Using the listing below, copy exactly the lines from the one containing "for t, m in" to the one containing "scene.view_settings.keyframe_insert(path, frame=frame(t))", both lines included, and no others.

═════ RAW DATA ═════

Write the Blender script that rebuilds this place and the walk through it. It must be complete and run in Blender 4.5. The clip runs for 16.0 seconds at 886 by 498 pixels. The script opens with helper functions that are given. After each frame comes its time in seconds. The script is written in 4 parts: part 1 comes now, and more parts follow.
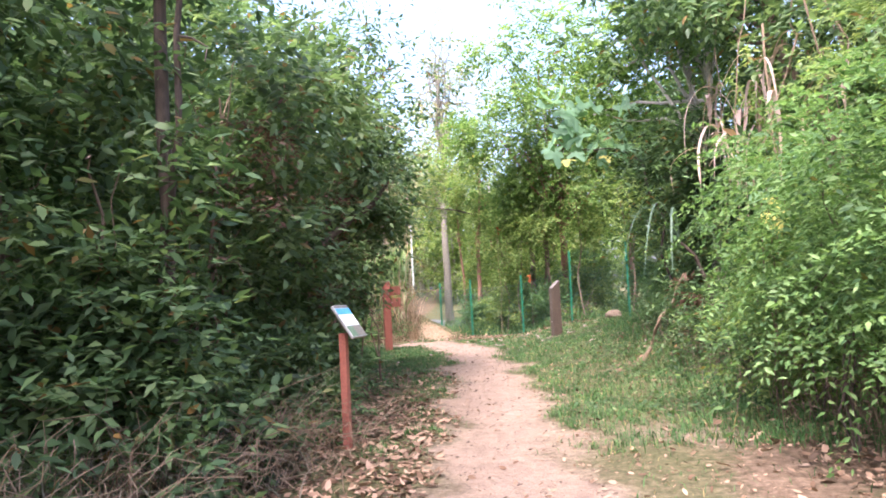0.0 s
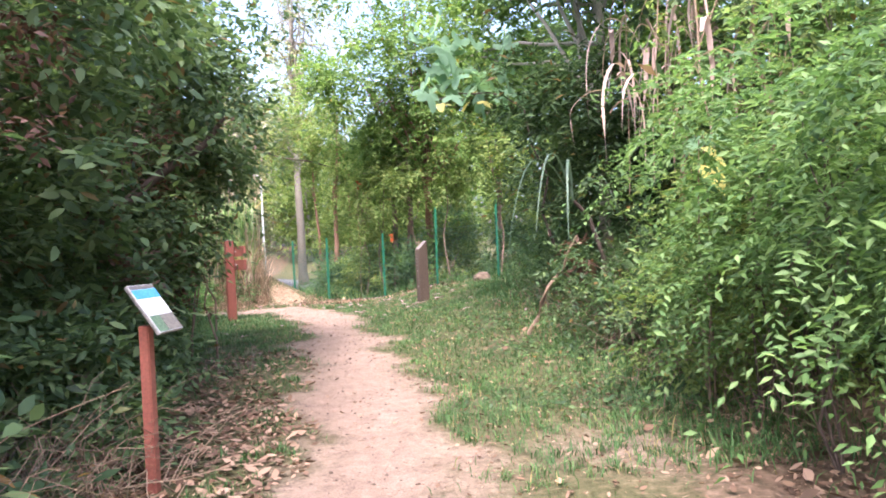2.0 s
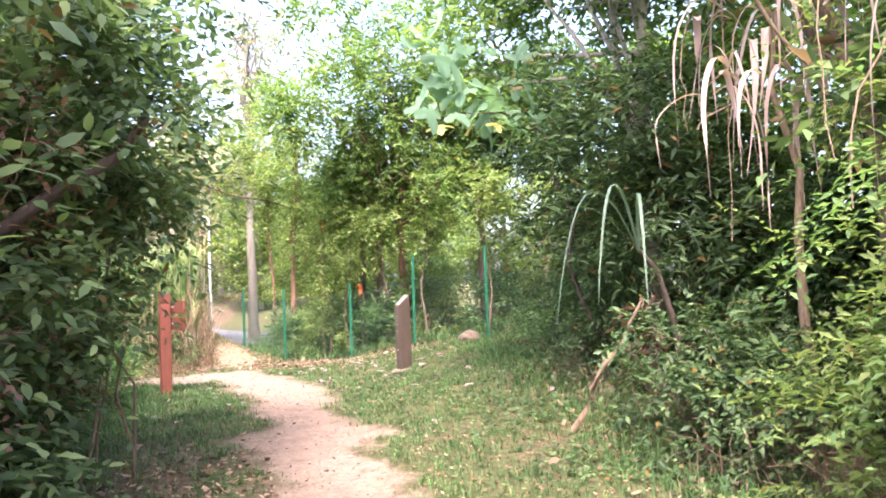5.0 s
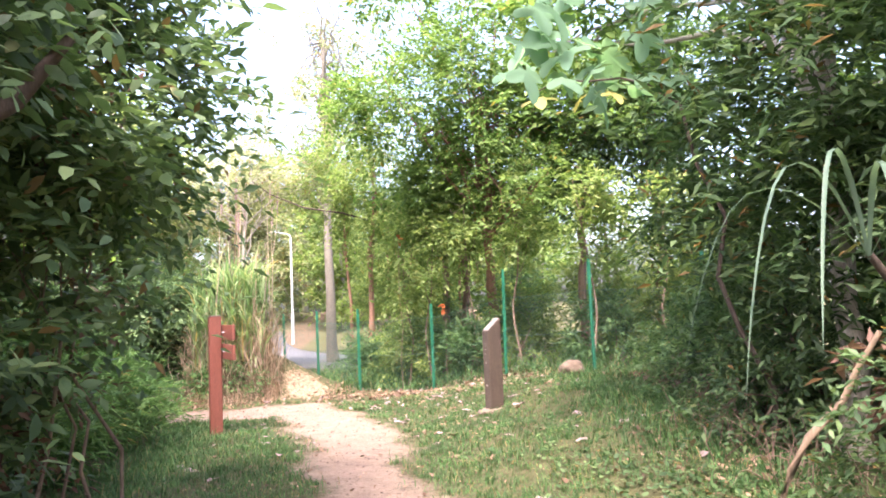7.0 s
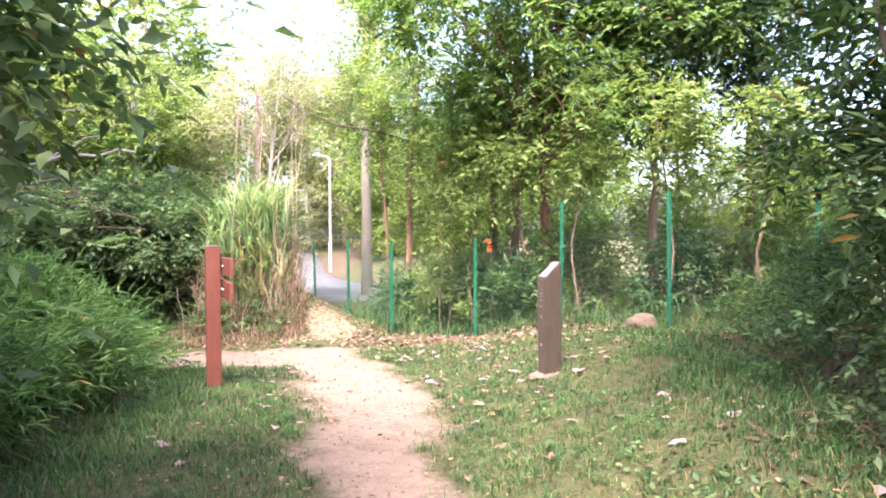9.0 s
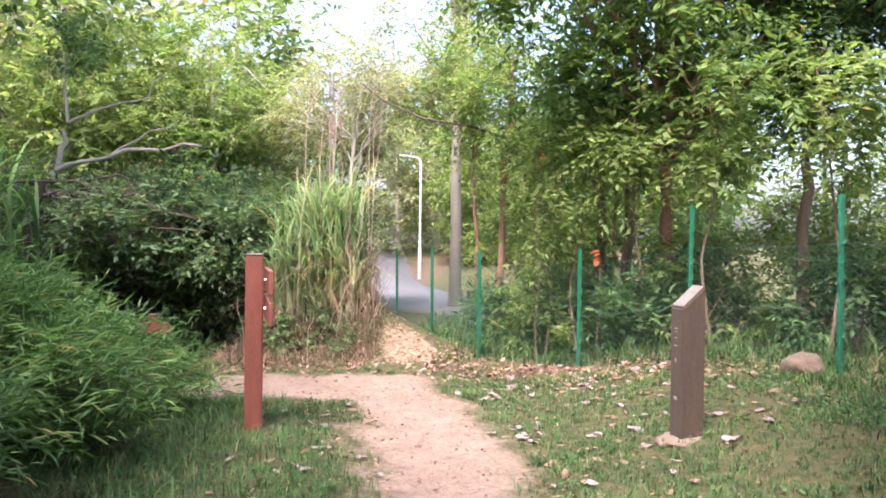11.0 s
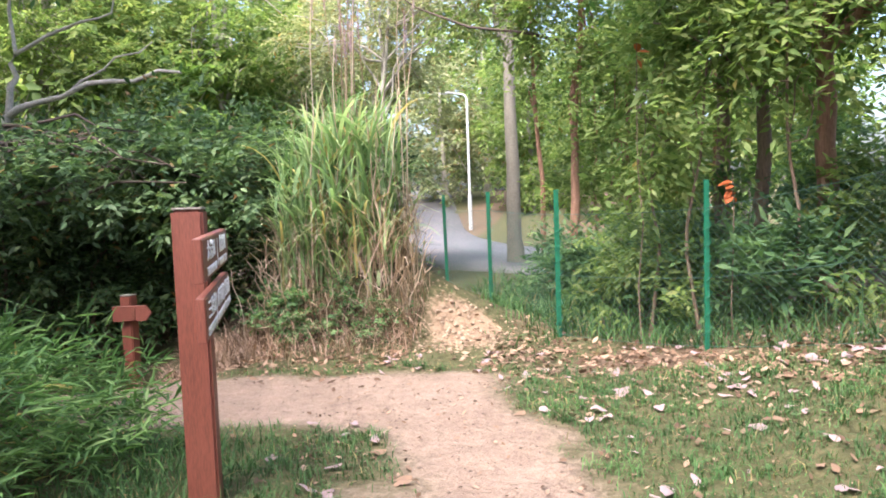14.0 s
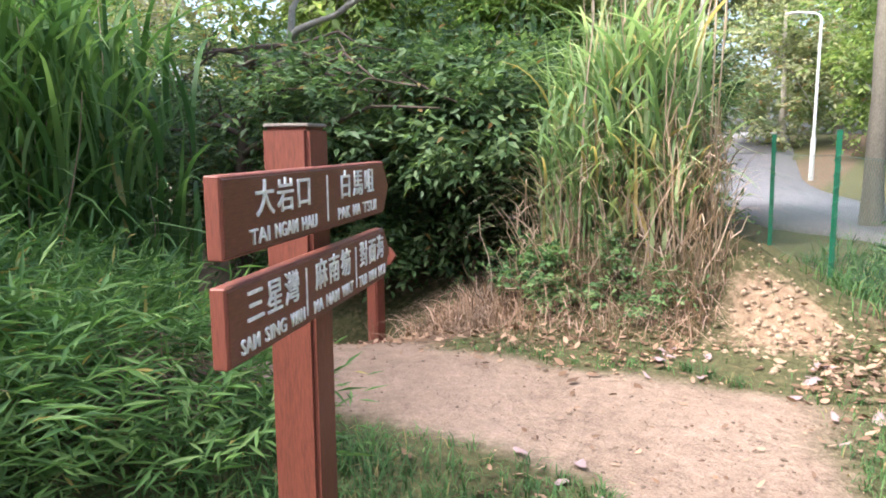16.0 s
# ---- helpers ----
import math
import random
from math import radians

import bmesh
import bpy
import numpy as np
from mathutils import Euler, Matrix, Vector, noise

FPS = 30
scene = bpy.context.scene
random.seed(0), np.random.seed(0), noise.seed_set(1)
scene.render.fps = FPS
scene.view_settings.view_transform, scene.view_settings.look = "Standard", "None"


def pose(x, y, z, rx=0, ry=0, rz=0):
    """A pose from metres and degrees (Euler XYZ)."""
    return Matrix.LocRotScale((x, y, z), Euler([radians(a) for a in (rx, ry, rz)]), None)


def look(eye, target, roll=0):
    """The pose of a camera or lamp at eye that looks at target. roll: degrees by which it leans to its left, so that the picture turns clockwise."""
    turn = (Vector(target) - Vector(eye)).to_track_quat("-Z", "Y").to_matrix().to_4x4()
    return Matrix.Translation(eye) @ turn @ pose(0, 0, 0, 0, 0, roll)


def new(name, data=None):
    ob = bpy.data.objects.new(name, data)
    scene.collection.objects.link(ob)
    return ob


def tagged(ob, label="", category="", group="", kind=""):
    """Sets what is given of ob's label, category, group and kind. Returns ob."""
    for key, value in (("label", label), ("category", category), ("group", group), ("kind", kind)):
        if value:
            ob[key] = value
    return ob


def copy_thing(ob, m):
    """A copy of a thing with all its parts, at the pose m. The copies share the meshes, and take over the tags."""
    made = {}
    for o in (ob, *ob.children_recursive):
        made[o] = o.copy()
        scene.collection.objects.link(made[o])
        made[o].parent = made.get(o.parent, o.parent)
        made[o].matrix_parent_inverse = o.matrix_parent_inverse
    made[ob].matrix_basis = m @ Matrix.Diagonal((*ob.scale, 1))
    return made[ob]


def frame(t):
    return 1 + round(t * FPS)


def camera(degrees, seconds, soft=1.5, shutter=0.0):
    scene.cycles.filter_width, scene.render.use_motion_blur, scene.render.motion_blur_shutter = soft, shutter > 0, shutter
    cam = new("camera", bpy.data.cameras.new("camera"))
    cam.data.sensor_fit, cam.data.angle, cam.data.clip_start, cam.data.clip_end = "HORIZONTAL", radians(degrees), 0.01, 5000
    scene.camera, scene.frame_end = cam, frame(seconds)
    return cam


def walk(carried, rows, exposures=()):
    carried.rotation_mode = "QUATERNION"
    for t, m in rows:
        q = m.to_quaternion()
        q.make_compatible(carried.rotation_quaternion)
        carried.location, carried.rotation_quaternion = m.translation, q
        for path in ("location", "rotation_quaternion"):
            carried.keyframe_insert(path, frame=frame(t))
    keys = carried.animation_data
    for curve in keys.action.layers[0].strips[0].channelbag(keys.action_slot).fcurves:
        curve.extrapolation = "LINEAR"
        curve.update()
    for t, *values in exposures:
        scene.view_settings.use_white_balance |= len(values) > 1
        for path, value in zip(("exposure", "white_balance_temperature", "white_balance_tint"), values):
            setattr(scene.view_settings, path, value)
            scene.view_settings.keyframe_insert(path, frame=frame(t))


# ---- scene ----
PATH = [
    (0, (1.503, 1.848, 1.144), (1.331, 3.836, 1.276), -3.0),
    (0.5, (1.476, 2.275, 1.168), (1.402, 4.272, 1.253), -3.0),
    (1, (1.447, 2.636, 1.207), (1.503, 4.634, 1.274), -3.7),
    (1.5, (1.446, 3.029, 1.227), (1.729, 5.008, 1.258), 0.7),
    (2, (1.364, 3.456, 1.249), (1.585, 5.444, 1.24), -2.8),
    (2.5, (1.304, 3.863, 1.266), (1.568, 5.845, 1.264), -4.1),
    (3, (1.244, 4.347, 1.299), (1.556, 6.322, 1.307), -3.8),
    (3.2, (1.212, 4.517, 1.307), (1.542, 6.488, 1.367), -3.9),
    (5.3, (1.094, 6.079, 1.456), (1.446, 8.043, 1.586), -2.3),
    (5.5, (1.105, 6.265, 1.463), (1.379, 8.24, 1.619), -2.1),
    (6, (1.151, 6.778, 1.465), (1.348, 8.763, 1.609), -1.8),
    (6.5, (1.239, 7.313, 1.469), (1.538, 9.288, 1.577), -1.0),
    (7, (1.319, 7.793, 1.494), (1.44, 9.782, 1.662), -2.5),
    (7.5, (1.349, 8.276, 1.544), (1.483, 10.263, 1.72), -2.8),
    (8, (1.38, 8.746, 1.561), (1.451, 10.739, 1.716), -2.4),
    (8.2, (1.382, 8.937, 1.565), (1.412, 10.935, 1.652), -1.7),
    (10.3, (1.425, 10.798, 1.649), (1.413, 12.797, 1.59), 0.2),
    (10.5, (1.421, 10.98, 1.653), (1.391, 12.979, 1.609), -0.2),
    (11, (1.348, 11.452, 1.646), (1.08, 13.434, 1.636), 0.7),
    (11.5, (1.281, 11.951, 1.669), (1.007, 13.932, 1.651), -0.2),
    (12, (1.222, 12.454, 1.636), (0.909, 14.427, 1.535), -0.1),
    (12.5, (1.139, 12.917, 1.587), (0.899, 14.899, 1.468), -1.3),
    (13, (1.032, 13.313, 1.561), (0.751, 15.29, 1.459), -1.8),
    (13.5, (0.925, 13.795, 1.556), (0.504, 15.746, 1.425), -1.2),
    (14, (0.835, 14.241, 1.567), (0.43, 16.194, 1.419), -2.1),
    (14.5, (0.825, 14.726, 1.56), (0.312, 16.642, 1.304), -2.1),
    (15, (0.769, 15.169, 1.534), (0.216, 17.069, 1.244), -2.9),
    (15.5, (0.713, 15.642, 1.532), (-0.028, 17.472, 1.214), -0.3),
    (16, (0.567, 15.996, 1.492), (-0.608, 17.588, 1.2), -0.4),
]
cam = camera(63, 16.0, soft=1.8)
EXPOSURES = [(0, 2.72, 6000, 23), (3.2, 2.76, 5900, 24), (5.3, 3.14, 6300, 24), (8.2, 3.02, 6300, 24), (10.3, 3.28, 6000, 23), (11.2, 2.5, 6100, 23), (13.5, 2.55, 6000, 17), (16, 2.55, 5950, 12)]
walk(cam, [(t, look(eye, target, roll)) for t, eye, target, roll in PATH], EXPOSURES)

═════

EXERCISE SOLUTION ->
    for t, m in rows:
        q = m.to_quaternion()
        q.make_compatible(carried.rotation_quaternion)
        carried.location, carried.rotation_quaternion = m.translation, q
        for path in ("location", "rotation_quaternion"):
            carried.keyframe_insert(path, frame=frame(t))
    keys = carried.animation_data
    for curve in keys.action.layers[0].strips[0].channelbag(keys.action_slot).fcurves:
        curve.extrapolation = "LINEAR"
        curve.update()
    for t, *values in exposures:
        scene.view_settings.use_white_balance |= len(values) > 1
        for path, value in zip(("exposure", "white_balance_temperature", "white_balance_tint"), values):
            setattr(scene.view_settings, path, value)
            scene.view_settings.keyframe_insert(path, frame=frame(t))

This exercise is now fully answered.